There was a time when people thought smoking was the pinnacle of sophistication – and everyone (and we mean everyone smoked.) Even pregnant mothers were encouraged to smoke because (surprisingly enough) manufacturers’ of that age claimed smoking helped enhanced the child’s brain development. These days, we know that this claim is the farthest thing from the truth.
This article will not tackle how smoking affects the person smoking. Rather, we will concentrate on how smoking affects the unborn child due to a mother’s smoking habit. Here are the hard-nosed facts about what smoking does to an unborn child:
One: when a mother smokes, she is basically feeding her child toxic chemicals – and we all know that that is never good. An unborn child is heavily dependent on the nutrition the mother takes during pregnancy. This is why expecting mothers are advised to follow specific diets, and maybe stock up on supplementary minerals and vitamins. When a mother smokes, the chemical compounds within those cigarettes enter her system through her lungs. The blood circulating within those lungs are contaminated with those chemical compounds and travels all throughout the body. Having nowhere else to go, these compounds are slowly concentrated through the bloodstream and eventually pass through the umbilical cord. This is the only lifeline to nutrition and oxygen that the unborn child has.
The two most toxic substances that a smoking mother inadvertently feeds her unborn child are nicotine and carbon monoxide. In case that is not horrifying enough, you may want to check out cigarette pack labels and see what other chemical additives the child is ingesting.
The ingestion of these chemical compounds is the reason why unborn children suffer from low birth weight and even premature delivery. I mean, honestly… a full grown adult’s health will suffer extensively if cancer inducing chemical compounds become part of his or her daily diet. This is also the reason why smoking mothers often have a 66% chance of delivering stillborns.
Two: when a mother smokes, the oxygen level in the mother’s blood mainstream is lowered considerably. In fact, carbon monoxide often replenishes the lost oxygen in the blood.
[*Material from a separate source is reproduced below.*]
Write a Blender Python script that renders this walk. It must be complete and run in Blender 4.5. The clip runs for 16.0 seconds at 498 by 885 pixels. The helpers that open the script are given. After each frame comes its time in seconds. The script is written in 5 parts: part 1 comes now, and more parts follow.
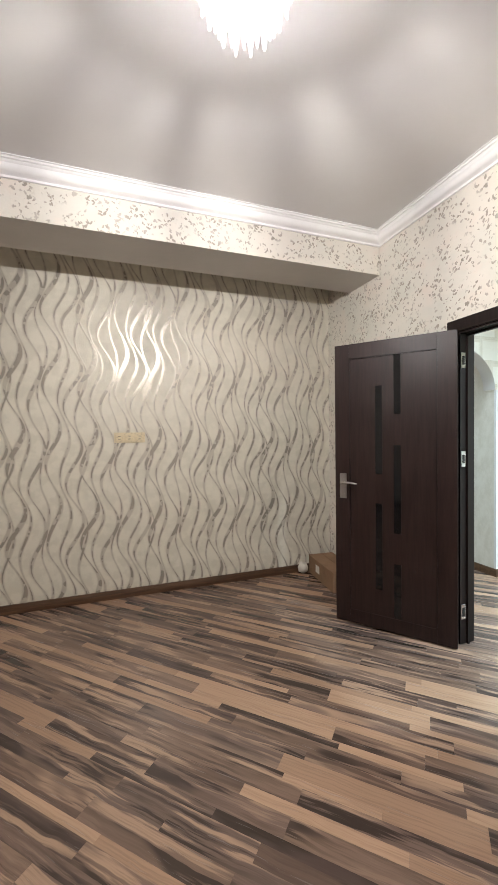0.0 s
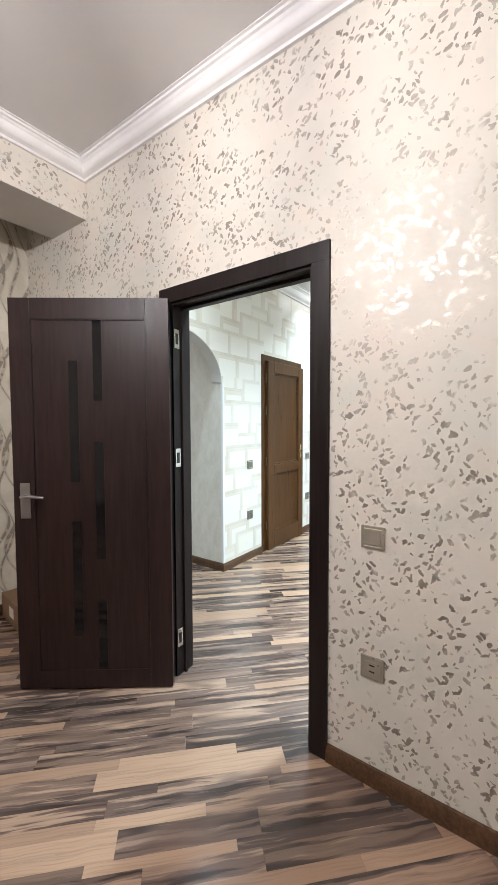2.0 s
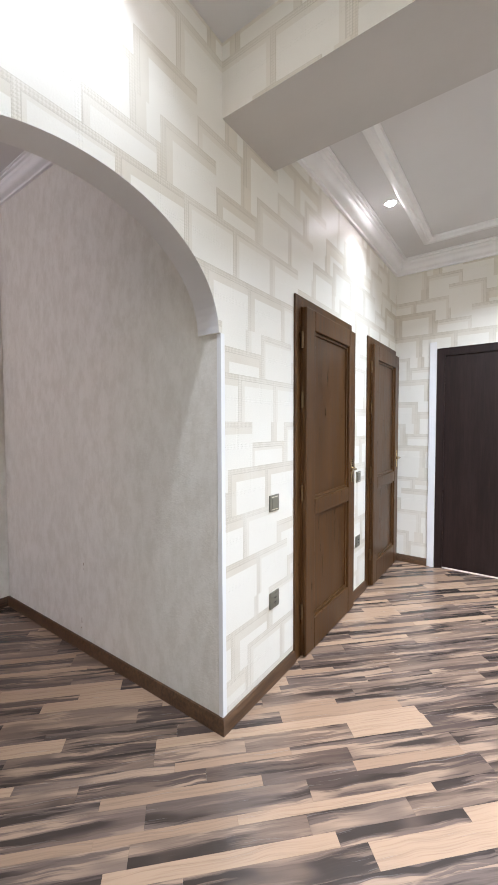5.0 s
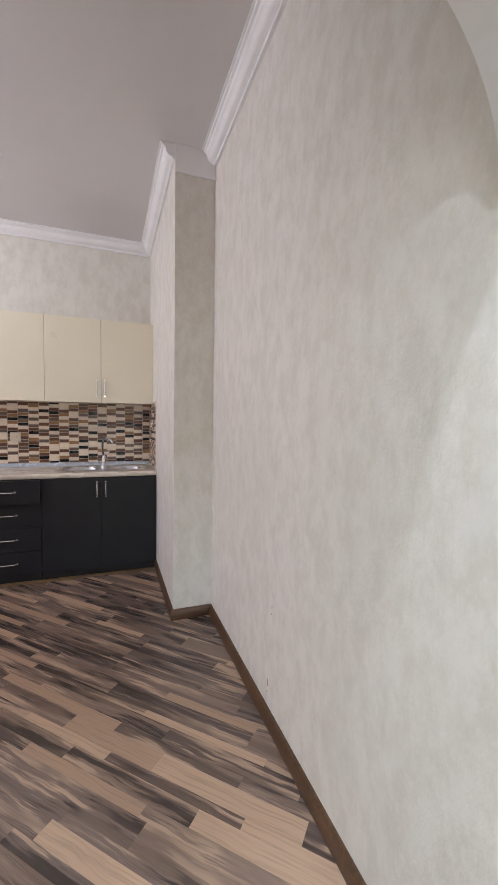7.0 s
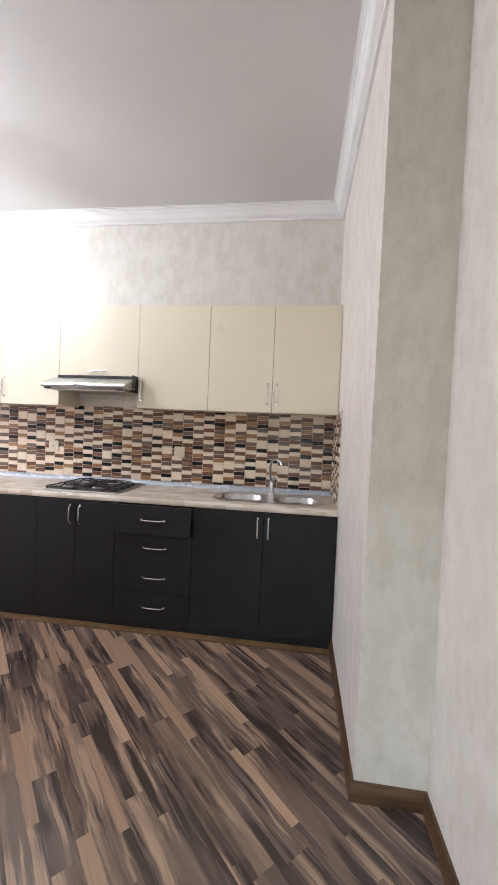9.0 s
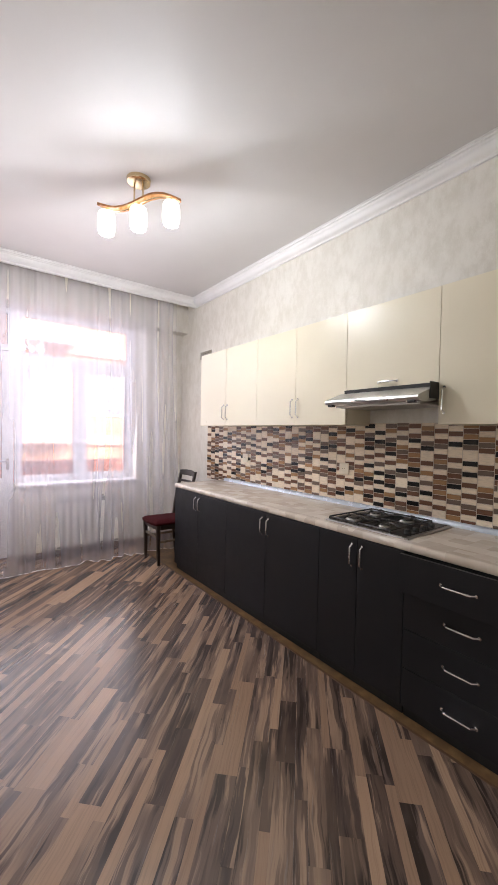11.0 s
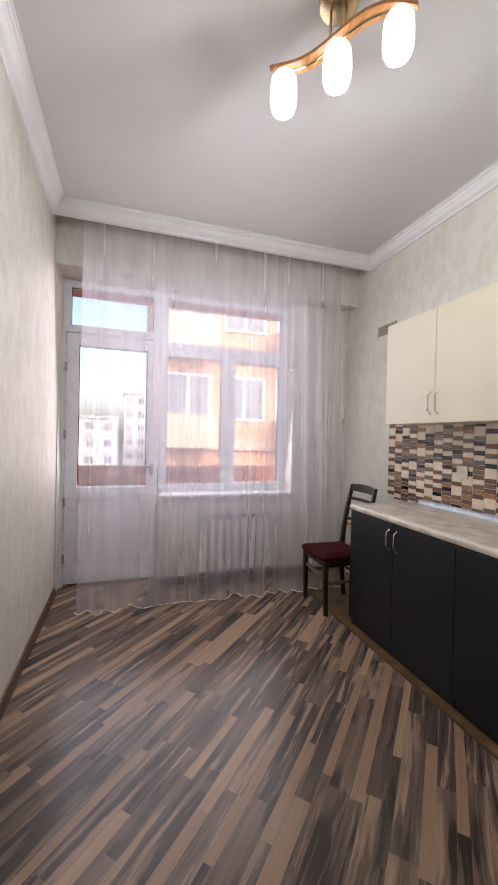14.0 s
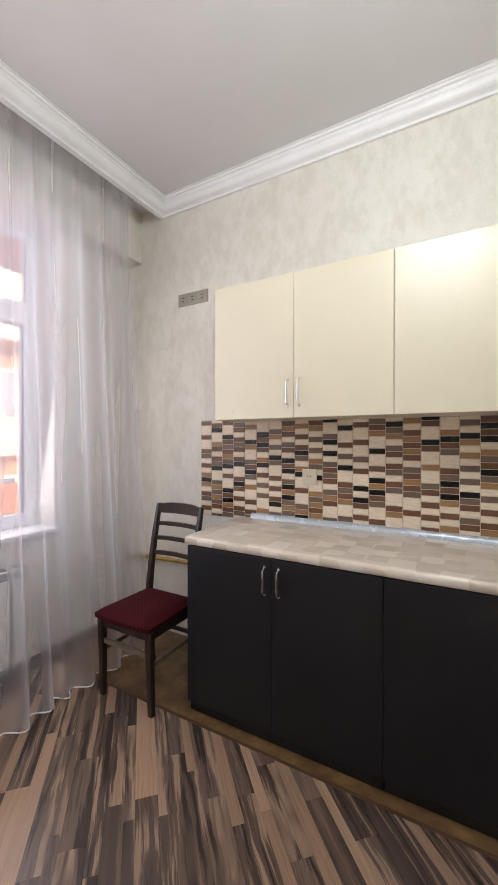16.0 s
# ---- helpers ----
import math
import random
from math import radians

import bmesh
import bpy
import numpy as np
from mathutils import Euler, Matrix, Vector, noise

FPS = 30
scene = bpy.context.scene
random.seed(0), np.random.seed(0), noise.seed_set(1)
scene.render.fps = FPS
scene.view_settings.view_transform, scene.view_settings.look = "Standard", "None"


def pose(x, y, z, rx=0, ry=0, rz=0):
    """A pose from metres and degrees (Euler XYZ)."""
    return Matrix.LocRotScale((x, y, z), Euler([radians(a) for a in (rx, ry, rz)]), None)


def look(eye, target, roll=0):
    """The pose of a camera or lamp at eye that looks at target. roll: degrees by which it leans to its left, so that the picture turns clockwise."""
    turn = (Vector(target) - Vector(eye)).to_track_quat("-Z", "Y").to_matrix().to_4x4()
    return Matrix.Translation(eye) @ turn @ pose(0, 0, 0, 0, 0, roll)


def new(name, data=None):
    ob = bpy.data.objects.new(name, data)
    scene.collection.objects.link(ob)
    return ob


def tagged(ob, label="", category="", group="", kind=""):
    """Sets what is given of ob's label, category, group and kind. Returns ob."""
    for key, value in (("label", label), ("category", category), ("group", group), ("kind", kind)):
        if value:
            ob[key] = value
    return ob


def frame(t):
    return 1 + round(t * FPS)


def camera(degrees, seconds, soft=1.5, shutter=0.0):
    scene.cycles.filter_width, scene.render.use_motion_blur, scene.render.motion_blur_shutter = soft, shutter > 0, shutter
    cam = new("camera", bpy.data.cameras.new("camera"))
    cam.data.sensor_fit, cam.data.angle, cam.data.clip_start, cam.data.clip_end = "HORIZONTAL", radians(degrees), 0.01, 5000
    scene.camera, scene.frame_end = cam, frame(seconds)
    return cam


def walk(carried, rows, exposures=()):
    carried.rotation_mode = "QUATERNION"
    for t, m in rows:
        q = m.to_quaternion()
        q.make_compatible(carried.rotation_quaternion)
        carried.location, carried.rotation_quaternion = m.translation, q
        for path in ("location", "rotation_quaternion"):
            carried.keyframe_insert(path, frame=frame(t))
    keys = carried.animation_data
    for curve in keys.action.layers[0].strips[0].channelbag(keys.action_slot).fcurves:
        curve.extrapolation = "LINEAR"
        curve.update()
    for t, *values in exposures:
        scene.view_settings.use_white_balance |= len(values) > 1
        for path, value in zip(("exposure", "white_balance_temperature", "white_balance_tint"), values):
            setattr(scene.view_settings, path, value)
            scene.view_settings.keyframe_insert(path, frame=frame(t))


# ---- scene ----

Oxygen is the life force of all human beings, it is the one thing we need to breathe and the one element that the human brain must constantly have. The popular concept is that when human beings are deprived of air, our lungs collapse and we eventually die. This, however, is not quite accurate.
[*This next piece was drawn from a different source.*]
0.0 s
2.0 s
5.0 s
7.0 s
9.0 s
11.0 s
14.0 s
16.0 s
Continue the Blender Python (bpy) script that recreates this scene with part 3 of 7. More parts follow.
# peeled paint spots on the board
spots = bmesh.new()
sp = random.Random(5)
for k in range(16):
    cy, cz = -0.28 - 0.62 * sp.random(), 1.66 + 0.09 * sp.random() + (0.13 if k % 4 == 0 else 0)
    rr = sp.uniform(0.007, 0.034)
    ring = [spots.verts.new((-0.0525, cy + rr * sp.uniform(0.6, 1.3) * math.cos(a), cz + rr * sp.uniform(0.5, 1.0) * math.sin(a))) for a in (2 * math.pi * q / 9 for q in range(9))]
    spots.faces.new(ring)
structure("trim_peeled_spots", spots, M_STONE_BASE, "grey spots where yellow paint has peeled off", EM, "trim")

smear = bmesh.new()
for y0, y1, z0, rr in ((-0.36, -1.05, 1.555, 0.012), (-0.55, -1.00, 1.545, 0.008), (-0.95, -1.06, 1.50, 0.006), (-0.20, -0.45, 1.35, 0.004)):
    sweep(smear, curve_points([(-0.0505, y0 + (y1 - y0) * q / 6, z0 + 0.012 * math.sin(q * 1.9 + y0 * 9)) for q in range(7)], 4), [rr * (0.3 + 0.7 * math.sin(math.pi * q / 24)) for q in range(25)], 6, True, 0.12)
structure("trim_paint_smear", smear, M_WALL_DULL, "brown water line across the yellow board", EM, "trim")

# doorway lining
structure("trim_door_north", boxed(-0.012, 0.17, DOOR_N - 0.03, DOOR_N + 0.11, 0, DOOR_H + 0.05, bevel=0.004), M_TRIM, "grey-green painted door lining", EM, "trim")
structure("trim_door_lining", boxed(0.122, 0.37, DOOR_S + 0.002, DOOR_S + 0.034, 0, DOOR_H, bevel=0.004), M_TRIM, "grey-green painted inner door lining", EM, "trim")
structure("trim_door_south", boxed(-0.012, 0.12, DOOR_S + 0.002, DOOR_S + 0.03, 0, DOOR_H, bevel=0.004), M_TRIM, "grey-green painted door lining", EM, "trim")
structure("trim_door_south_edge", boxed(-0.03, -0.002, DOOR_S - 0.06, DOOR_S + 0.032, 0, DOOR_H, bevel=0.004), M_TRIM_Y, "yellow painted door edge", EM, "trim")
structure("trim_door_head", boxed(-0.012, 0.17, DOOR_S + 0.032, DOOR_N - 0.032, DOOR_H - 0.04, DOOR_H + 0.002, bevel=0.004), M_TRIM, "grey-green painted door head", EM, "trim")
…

If a person, a normal healthy person, is deprived air, or to be more precise: of the correct amount of oxygen he or she needs, the brain slowly begins to die. Parts of the brain that is deprived most of oxygen slowly turns off the bodily functions that they are assigned to. When the part of the brain responsible for the respiratory system erodes, our lungs eventually stop. But it is the brain that dies first.
Unfortunately, an unborn child goes through the same hardship every time his or her mother lights up. With very little oxygen to supply the unborn one’s brain, his overall development is stunted, making his tiny brain work on a slower drive. This is actually an automatic survival reflex that the human body has, slowing down all metabolism and further development in hopes that with the very little nutrition or oxygen the body has, there is a continuation of life. This makes the child underdeveloped and poorly formed. If we are to look at worst case scenarios, lack of oxygen to the brain is the leading cause of brain deaths to many unborn children.